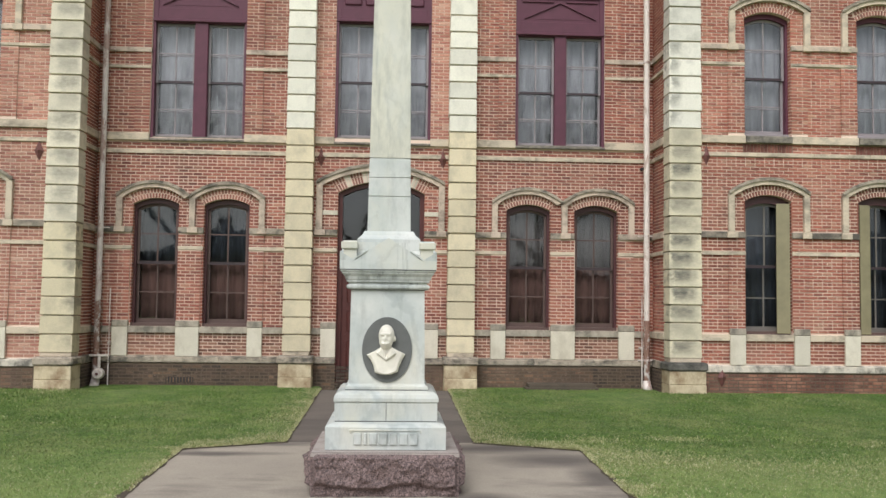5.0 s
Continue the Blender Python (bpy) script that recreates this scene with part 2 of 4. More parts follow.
def glass_material():
    m, nt, b = material("window_glass")
    nt.nodes.remove(b)
    clear = nt.nodes.new("ShaderNodeBsdfTransparent")
    clear.inputs[0].default_value = (0.86, 0.88, 0.88, 1)
    shine = node(nt, "ShaderNodeBsdfGlossy", Roughness=0.03)
    wave = node(nt, "ShaderNodeBump", Strength=0.05, Distance=0.02)
    wire(nt, grain(nt, place(nt), 3.0, 2), wave.inputs["Height"])
    wire(nt, wave.outputs["Normal"], shine.inputs["Normal"])
    fr = node(nt, "ShaderNodeFresnel", IOR=1.64)
    mix = nt.nodes.new("ShaderNodeMixShader")
    wire(nt, fr.outputs[0], mix.inputs[0])
    wire(nt, clear.outputs[0], mix.inputs[1])
    wire(nt, shine.outputs[0], mix.inputs[2])
    wire(nt, mix.outputs[0], nt.nodes["Material Output"].inputs["Surface"])
    return m


GLASS = glass_material()


def marble_material(name, stain, honey=0.52, low=0.52, runs=0.0):
    m, nt, b = material(name)
    v = place(nt)
    warp = node(nt, "ShaderNodeTexNoise", Scale=1.6, Detail=6.0, Roughness=0.6)
    wire(nt, v, warp.inputs["Vector"])
    mixv = blend(nt, 0.35, v, warp.outputs["Color"])
    vein = node(nt, "ShaderNodeTexWave", Scale=0.7, Distortion=14.0, Detail=6.0)
    vein.bands_direction = "DIAGONAL"
    wire(nt, mixv, vein.inputs["Vector"])
    col = ramp(nt, vein.outputs["Fac"], [(0.0, (0.42, 0.44, 0.44)), (0.05, (0.50, 0.52, 0.515)), (0.25, (0.525, 0.54, 0.528)), (1.0, (0.55, 0.555, 0.54))])
    tone = ramp(nt, grain(nt, v, 2.2, 7, 0.65), [(0.3, (0.80, 0.84, 0.82)), (0.7, (1.10, 1.09, 1.05))])
    col = blend(nt, 1.0, col, tone, "MULTIPLY")
    warm = ramp(nt, grain(nt, place(nt, (1, 1, 0.4)), 1.7, 6, 0.6), [(honey, (0, 0, 0)), (honey + 0.23, (0.6, 0.6, 0.6))])
    col = blend(nt, warm, col, (0.63, 0.585, 0.45))
    grime = ramp(nt, grain(nt, place(nt, (1.6, 1.6, 0.5)), 3.2, 7, 0.7), [(low, (0, 0, 0)), (low + 0.24, (stain,) * 3)])
    col = blend(nt, grime, col, (0.20, 0.21, 0.19))
    if runs:
        # black runs of rainwater, narrow and upright
        run = ramp(nt, grain(nt, place(nt, (7, 7, 0.5)), 2.2, 5, 0.6), [(0.56, (0, 0, 0)), (0.72, (runs,) * 3)])
        col = blend(nt, run, col, (0.11, 0.115, 0.10))
    wire(nt, col, b.inputs["Base Color"])
    b.inputs["Roughness"].default_value = 0.55
    relief(nt, b, grain(nt, v, 60, 4), 0.12, 0.004)
    return m


MARBLE = marble_material("veined_white_marble", 0.5)
MARBLE_WARM = marble_material("honeyed_marble", 0.5, 0.24, 0.47, 0.3)
MARBLE_CAP = marble_material("rain_streaked_marble", 0.4, 0.42, 0.54, 0.45)
MARBLE_SOOT = marble_material("sooty_cornice_marble", 0.75, 0.5, 0.40, 0.8)
MARBLE_EAR = marble_material("cream_marble_block", 0.15, 0.22, 0.6)
LETTER = marble_material("greyed_letter_marble", 0.6, 0.6, 0.40, 0.2)
BUST = paint_material("cream_marble", (0.74, 0.70, 0.60), 0.55)
SLATE = paint_material("dark_grey_medallion_stone", (0.115, 0.118, 0.112), 0.6)


def granite_material():
    m, nt, b = material("pink_rock_faced_granite")
    v = place(nt)
    col = blend(nt, grain(nt, v, 5, 5), (0.125, 0.092, 0.088), (0.205, 0.155, 0.146))
    vor = node(nt, "ShaderNodeTexVoronoi", Scale=85.0)
    wire(nt, v, vor.inputs["Vector"])
    col = blend(nt, 0.75, col, ramp(nt, vor.outputs["Color"], [(0.12, (0.16, 0.14, 0.15)), (0.5, (0.9, 0.84, 0.84)), (0.9, (2.0, 1.85, 1.8))]), "MULTIPLY")
    dirt = ramp(nt, grain(nt, v, 6, 7, 0.7), [(0.5, (0, 0, 0)), (0.72, (0.6, 0.6, 0.6))])
    col = blend(nt, dirt, col, (0.085, 0.055, 0.05))
    wire(nt, col, b.inputs["Base Color"])
    b.inputs["Roughness"].default_value = 0.8
    relief(nt, b, grain(nt, v, 75, 6, 0.7), 0.45, 0.02)
    return m


GRANITE = granite_material()


def lawn_material(name, dry):
    m, nt, b = material(name)
    v = place(nt)
    col = ramp(nt, grain(nt, v, 30, 6, 0.75), [(0.32, (0.018, 0.044, 0.006)), (0.5, (0.088, 0.180, 0.026)), (0.70, (0.23, 0.335, 0.08))])
    col = blend(nt, 1.0, col, ramp(nt, grain(nt, v, 1.3, 6, 0.65), [(0.3, (0.52, 0.70, 0.48)), (0.7, (1.32, 1.15, 1.25))]), "MULTIPLY")
    col = blend(nt, 1.0, col, ramp(nt, grain(nt, v, 7, 7, 0.75), [(0.3, (0.62, 0.68, 0.6)), (0.7, (1.34, 1.28, 1.25))]), "MULTIPLY")
    # dead stems among the green, thick in patches and thin elsewhere
    patch = ramp(nt, grain(nt, v, 0.8, 8, 0.75), [(0.42, (0.12,) * 3), (0.64, (dry,) * 3)])
    stems = ramp(nt, grain(nt, place(nt, (0.6, 1, 1)), 48, 5, 0.8), [(0.50, (0, 0, 0)), (0.60, (1, 1, 1))])
    col = blend(nt, maths(nt, "MULTIPLY", patch, maths(nt, "ADD", maths(nt, "MULTIPLY", stems, 0.9), 0.2)), col, (0.43, 0.38, 0.20))
    # the turf nearer the road is worn paler
    sep = nt.nodes.new("ShaderNodeSeparateXYZ")
    wire(nt, v, sep.inputs[0])
    worn = maths(nt, "ADD", maths(nt, "MULTIPLY", sep.outputs["Y"], -0.16), -0.75)
    worn = maths(nt, "MULTIPLY", worn, grain(nt, v, 5, 8, 0.8))
    col = blend(nt, ramp(nt, worn, [(0.14, (0, 0, 0)), (0.45, (0.6, 0.6, 0.6))]), col, (0.32, 0.42, 0.135))
    col = blend(nt, 0.6, col, ramp(nt, chance(nt), [(0, (0.6, 0.65, 0.5)), (1, (1.45, 1.4, 1.35))]), "MULTIPLY")
    wire(nt, col, b.inputs["Base Color"])
    b.inputs["Roughness"].default_value = 0.85
    relief(nt, b, grain(nt, v, 55, 6, 0.8), 0.8, 0.03)
    return m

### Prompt
Send back the data above word for word, with the pictures left out.

### Task response
5.0 s
Continue the Blender Python (bpy) script that recreates this scene with part 2 of 4. More parts follow.
def glass_material():
    m, nt, b = material("window_glass")
    nt.nodes.remove(b)
    clear = nt.nodes.new("ShaderNodeBsdfTransparent")
    clear.inputs[0].default_value = (0.86, 0.88, 0.88, 1)
    shine = node(nt, "ShaderNodeBsdfGlossy", Roughness=0.03)
    wave = node(nt, "ShaderNodeBump", Strength=0.05, Distance=0.02)
    wire(nt, grain(nt, place(nt), 3.0, 2), wave.inputs["Height"])
    wire(nt, wave.outputs["Normal"], shine.inputs["Normal"])
    fr = node(nt, "ShaderNodeFresnel", IOR=1.64)
    mix = nt.nodes.new("ShaderNodeMixShader")
    wire(nt, fr.outputs[0], mix.inputs[0])
    wire(nt, clear.outputs[0], mix.inputs[1])
    wire(nt, shine.outputs[0], mix.inputs[2])
    wire(nt, mix.outputs[0], nt.nodes["Material Output"].inputs["Surface"])
    return m


GLASS = glass_material()


def marble_material(name, stain, honey=0.52, low=0.52, runs=0.0):
    m, nt, b = material(name)
    v = place(nt)
    warp = node(nt, "ShaderNodeTexNoise", Scale=1.6, Detail=6.0, Roughness=0.6)
    wire(nt, v, warp.inputs["Vector"])
    mixv = blend(nt, 0.35, v, warp.outputs["Color"])
    vein = node(nt, "ShaderNodeTexWave", Scale=0.7, Distortion=14.0, Detail=6.0)
    vein.bands_direction = "DIAGONAL"
    wire(nt, mixv, vein.inputs["Vector"])
    col = ramp(nt, vein.outputs["Fac"], [(0.0, (0.42, 0.44, 0.44)), (0.05, (0.50, 0.52, 0.515)), (0.25, (0.525, 0.54, 0.528)), (1.0, (0.55, 0.555, 0.54))])
    tone = ramp(nt, grain(nt, v, 2.2, 7, 0.65), [(0.3, (0.80, 0.84, 0.82)), (0.7, (1.10, 1.09, 1.05))])
    col = blend(nt, 1.0, col, tone, "MULTIPLY")
    warm = ramp(nt, grain(nt, place(nt, (1, 1, 0.4)), 1.7, 6, 0.6), [(honey, (0, 0, 0)), (honey + 0.23, (0.6, 0.6, 0.6))])
    col = blend(nt, warm, col, (0.63, 0.585, 0.45))
    grime = ramp(nt, grain(nt, place(nt, (1.6, 1.6, 0.5)), 3.2, 7, 0.7), [(low, (0, 0, 0)), (low + 0.24, (stain,) * 3)])
    col = blend(nt, grime, col, (0.20, 0.21, 0.19))
    if runs:
        # black runs of rainwater, narrow and upright
        run = ramp(nt, grain(nt, place(nt, (7, 7, 0.5)), 2.2, 5, 0.6), [(0.56, (0, 0, 0)), (0.72, (runs,) * 3)])
        col = blend(nt, run, col, (0.11, 0.115, 0.10))
    wire(nt, col, b.inputs["Base Color"])
    b.inputs["Roughness"].default_value = 0.55
    relief(nt, b, grain(nt, v, 60, 4), 0.12, 0.004)
    return m


MARBLE = marble_material("veined_white_marble", 0.5)
MARBLE_WARM = marble_material("honeyed_marble", 0.5, 0.24, 0.47, 0.3)
MARBLE_CAP = marble_material("rain_streaked_marble", 0.4, 0.42, 0.54, 0.45)
MARBLE_SOOT = marble_material("sooty_cornice_marble", 0.75, 0.5, 0.40, 0.8)
MARBLE_EAR = marble_material("cream_marble_block", 0.15, 0.22, 0.6)
LETTER = marble_material("greyed_letter_marble", 0.6, 0.6, 0.40, 0.2)
BUST = paint_material("cream_marble", (0.74, 0.70, 0.60), 0.55)
SLATE = paint_material("dark_grey_medallion_stone", (0.115, 0.118, 0.112), 0.6)


def granite_material():
    m, nt, b = material("pink_rock_faced_granite")
    v = place(nt)
    col = blend(nt, grain(nt, v, 5, 5), (0.125, 0.092, 0.088), (0.205, 0.155, 0.146))
    vor = node(nt, "ShaderNodeTexVoronoi", Scale=85.0)
    wire(nt, v, vor.inputs["Vector"])
    col = blend(nt, 0.75, col, ramp(nt, vor.outputs["Color"], [(0.12, (0.16, 0.14, 0.15)), (0.5, (0.9, 0.84, 0.84)), (0.9, (2.0, 1.85, 1.8))]), "MULTIPLY")
    dirt = ramp(nt, grain(nt, v, 6, 7, 0.7), [(0.5, (0, 0, 0)), (0.72, (0.6, 0.6, 0.6))])
    col = blend(nt, dirt, col, (0.085, 0.055, 0.05))
    wire(nt, col, b.inputs["Base Color"])
    b.inputs["Roughness"].default_value = 0.8
    relief(nt, b, grain(nt, v, 75, 6, 0.7), 0.45, 0.02)
    return m


GRANITE = granite_material()


def lawn_material(name, dry):
    m, nt, b = material(name)
    v = place(nt)
    col = ramp(nt, grain(nt, v, 30, 6, 0.75), [(0.32, (0.018, 0.044, 0.006)), (0.5, (0.088, 0.180, 0.026)), (0.70, (0.23, 0.335, 0.08))])
    col = blend(nt, 1.0, col, ramp(nt, grain(nt, v, 1.3, 6, 0.65), [(0.3, (0.52, 0.70, 0.48)), (0.7, (1.32, 1.15, 1.25))]), "MULTIPLY")
    col = blend(nt, 1.0, col, ramp(nt, grain(nt, v, 7, 7, 0.75), [(0.3, (0.62, 0.68, 0.6)), (0.7, (1.34, 1.28, 1.25))]), "MULTIPLY")
    # dead stems among the green, thick in patches and thin elsewhere
    patch = ramp(nt, grain(nt, v, 0.8, 8, 0.75), [(0.42, (0.12,) * 3), (0.64, (dry,) * 3)])
    stems = ramp(nt, grain(nt, place(nt, (0.6, 1, 1)), 48, 5, 0.8), [(0.50, (0, 0, 0)), (0.60, (1, 1, 1))])
    col = blend(nt, maths(nt, "MULTIPLY", patch, maths(nt, "ADD", maths(nt, "MULTIPLY", stems, 0.9), 0.2)), col, (0.43, 0.38, 0.20))
    # the turf nearer the road is worn paler
    sep = nt.nodes.new("ShaderNodeSeparateXYZ")
    wire(nt, v, sep.inputs[0])
    worn = maths(nt, "ADD", maths(nt, "MULTIPLY", sep.outputs["Y"], -0.16), -0.75)
    worn = maths(nt, "MULTIPLY", worn, grain(nt, v, 5, 8, 0.8))
    col = blend(nt, ramp(nt, worn, [(0.14, (0, 0, 0)), (0.45, (0.6, 0.6, 0.6))]), col, (0.32, 0.42, 0.135))
    col = blend(nt, 0.6, col, ramp(nt, chance(nt), [(0, (0.6, 0.65, 0.5)), (1, (1.45, 1.4, 1.35))]), "MULTIPLY")
    wire(nt, col, b.inputs["Base Color"])
    b.inputs["Roughness"].default_value = 0.85
    relief(nt, b, grain(nt, v, 55, 6, 0.8), 0.8, 0.03)
    return m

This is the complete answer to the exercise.